* START *

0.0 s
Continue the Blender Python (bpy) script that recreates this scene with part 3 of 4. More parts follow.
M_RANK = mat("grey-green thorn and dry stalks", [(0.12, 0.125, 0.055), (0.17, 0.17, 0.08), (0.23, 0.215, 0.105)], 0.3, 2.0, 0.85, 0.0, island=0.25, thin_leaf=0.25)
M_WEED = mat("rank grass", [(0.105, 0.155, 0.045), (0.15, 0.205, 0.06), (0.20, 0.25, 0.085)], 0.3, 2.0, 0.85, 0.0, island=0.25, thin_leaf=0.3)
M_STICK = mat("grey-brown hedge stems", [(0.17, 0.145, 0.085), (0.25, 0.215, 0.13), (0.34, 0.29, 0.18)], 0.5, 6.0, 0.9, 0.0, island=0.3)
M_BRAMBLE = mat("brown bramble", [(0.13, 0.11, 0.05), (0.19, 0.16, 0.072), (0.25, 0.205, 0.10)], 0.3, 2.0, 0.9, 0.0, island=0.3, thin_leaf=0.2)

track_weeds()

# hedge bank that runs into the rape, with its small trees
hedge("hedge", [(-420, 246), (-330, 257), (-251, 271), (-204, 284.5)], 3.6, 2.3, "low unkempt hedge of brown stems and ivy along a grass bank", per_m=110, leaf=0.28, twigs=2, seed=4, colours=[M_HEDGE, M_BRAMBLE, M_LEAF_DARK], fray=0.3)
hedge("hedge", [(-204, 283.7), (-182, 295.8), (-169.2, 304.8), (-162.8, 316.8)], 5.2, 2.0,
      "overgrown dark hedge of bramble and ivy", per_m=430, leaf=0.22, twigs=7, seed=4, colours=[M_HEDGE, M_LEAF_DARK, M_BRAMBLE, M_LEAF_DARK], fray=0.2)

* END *

= Task instructions =
Restate the listing in full, word for word.

= Answer to the exercise =
0.0 s
Continue the Blender Python (bpy) script that recreates this scene with part 3 of 4. More parts follow.
M_RANK = mat("grey-green thorn and dry stalks", [(0.12, 0.125, 0.055), (0.17, 0.17, 0.08), (0.23, 0.215, 0.105)], 0.3, 2.0, 0.85, 0.0, island=0.25, thin_leaf=0.25)
M_WEED = mat("rank grass", [(0.105, 0.155, 0.045), (0.15, 0.205, 0.06), (0.20, 0.25, 0.085)], 0.3, 2.0, 0.85, 0.0, island=0.25, thin_leaf=0.3)
M_STICK = mat("grey-brown hedge stems", [(0.17, 0.145, 0.085), (0.25, 0.215, 0.13), (0.34, 0.29, 0.18)], 0.5, 6.0, 0.9, 0.0, island=0.3)
M_BRAMBLE = mat("brown bramble", [(0.13, 0.11, 0.05), (0.19, 0.16, 0.072), (0.25, 0.205, 0.10)], 0.3, 2.0, 0.9, 0.0, island=0.3, thin_leaf=0.2)

track_weeds()

# hedge bank that runs into the rape, with its small trees
hedge("hedge", [(-420, 246), (-330, 257), (-251, 271), (-204, 284.5)], 3.6, 2.3, "low unkempt hedge of brown stems and ivy along a grass bank", per_m=110, leaf=0.28, twigs=2, seed=4, colours=[M_HEDGE, M_BRAMBLE, M_LEAF_DARK], fray=0.3)
hedge("hedge", [(-204, 283.7), (-182, 295.8), (-169.2, 304.8), (-162.8, 316.8)], 5.2, 2.0,
      "overgrown dark hedge of bramble and ivy", per_m=430, leaf=0.22, twigs=7, seed=4, colours=[M_HEDGE, M_LEAF_DARK, M_BRAMBLE, M_LEAF_DARK], fray=0.2)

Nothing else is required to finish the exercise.